Banyak ulama menjelaskan bahwa menyembelih hewan qurban pada hari idul Adlha
lebih utama dari pada sedekah yang senilai atau harga hewan qurban atau bahkan
sedekah yang lebih banyak dari pada nilai hewan qurban. Karena maksud
terpenting dalam berqurban adalah mendekatkan diri kepada Allah. Disamping itu,
menyembelih qurban lebih menampakkan syi’ar islam dan lebih sesuai dengan
sunnah. (lih.Shahih
Fiqh Sunnah 2/379 & Syarhul
Mumthi’ 7/521)
Hukum
Qurban
Dalam hal ini para ulama terbagi dalam dua pendapat:
Pertama, wajib bagi orang yang berkelapangan. Ulama yang
berpendapat demikian adalah Rabi’ah (guru Imam Malik), Al Auza’i, Abu Hanifah,
Imam Ahmad dalam salah satu pendapatnya, Laits bin Sa’ad serta sebagian ulama
pengikut Imam Malik, Syaikhul Islam Ibnu Taimiyah, dan Syaikh Ibnu ‘Utsaimin rahimahumullah. Syaikh Ibn Utsaimin mengatakan: “Pendapat
yang menyatakan wajib itu tampak lebih kuat dari pada pendapat yang menyatakan
tidak wajib. Akan tetapi hal itu hanya diwajibkan bagi yang mampu…” (lih. Syarhul
Mumti’, III/408) Diantara dalilnya adalah hadits
Abu Hurairah yang menyatakan bahwa Rasulullah shallallahu ‘alaihi wa sallam bersabda, “Barangsiapa
yang berkelapangan (harta) namun tidak mau berqurban maka jangan sekali-kali
mendekati tempat shalat kami.” (HR. Ibnu Majah 3123, Al Hakim 7672 dan dihasankan oleh
Syaikh Al Albani)
Pendapat
kedua menyatakan Sunnah Mu’akkadah (ditekankan). Dan ini adalah
pendapat mayoritas ulama yaitu Malik, Syafi’i, Ahmad, Ibnu Hazm dan lain-lain.
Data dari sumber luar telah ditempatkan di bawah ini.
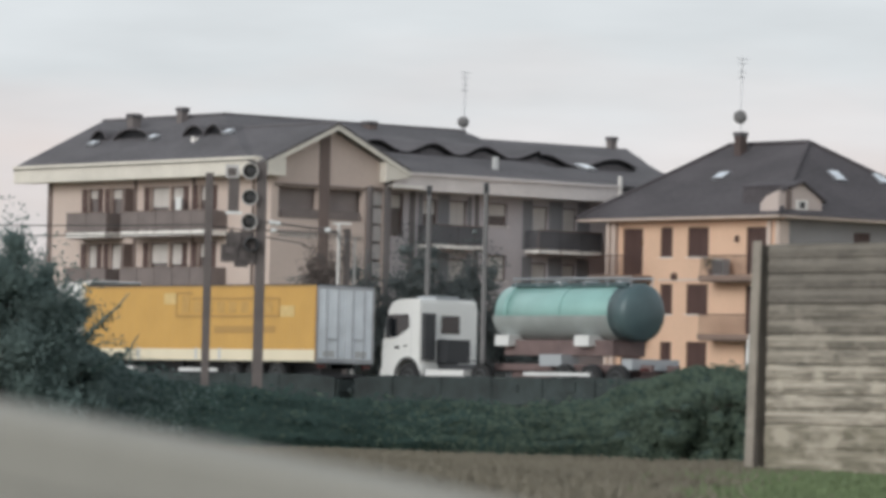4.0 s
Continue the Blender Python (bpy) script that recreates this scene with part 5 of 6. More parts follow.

Ulama yang mengambil pendapat ini berdalil dengan riwayat dari Abu Mas’ud Al
Anshari radhiyallahu ‘anhu. Beliau mengatakan, “Sesungguhnya aku sedang tidak
akan berqurban. Padahal aku adalah orang yang berkelapangan. Itu kulakukan
karena aku khawatir kalau-kalau tetanggaku mengira qurban itu adalah wajib
bagiku.” (HR. Abdur Razzaq dan Baihaqi dengan sanad shahih).
Demikian pula dikatakan oleh Abu Sarihah, “Aku melihat Abu Bakar dan Umar
sementara mereka berdua tidak berqurban.” (HR.
Abdur Razzaaq dan Baihaqi, sanadnya shahih) Ibnu Hazm berkata, “Tidak ada
riwayat sahih dari seorang sahabatpun yang menyatakan bahwa qurban itu wajib.”
(lihat Shahih Fiqih Sunnah, II/367-368, Taudhihul Ahkaam, IV/454)
Dalil-dalil
di atas merupakan dalil pokok yang digunakan masing-masing pendapat. Jika
dijabarkan semuanya menunjukkan masing-masing pendapat sama kuat. Sebagian
ulama memberikan jalan keluar dari perselisihan dengan menasehatkan: “…selayaknya
bagi mereka yang mampu, tidak meninggalkan berqurban. Karena dengan berqurban
akan lebih menenangkan hati dan melepaskan tanggungan, wallahu a’lam.” (Tafsir Adwa’ul Bayan, 1120)
Yakinlah…!
bagi mereka yang berqurban, Allah akan segera memberikan ganti biaya qurban
yang dia keluarkan. Karena setiap pagi Allah mengutus dua malaikat, yang satu
berdo’a: “Yaa Allah, berikanlah ganti
bagi orang yang berinfaq.” Dan yang kedua berdo’a: “Yaa Allah, berikanlah
kehancuran bagi orang yang menahan hartanya (pelit).”
(HR. Al Bukhari 1374 & Muslim 1010).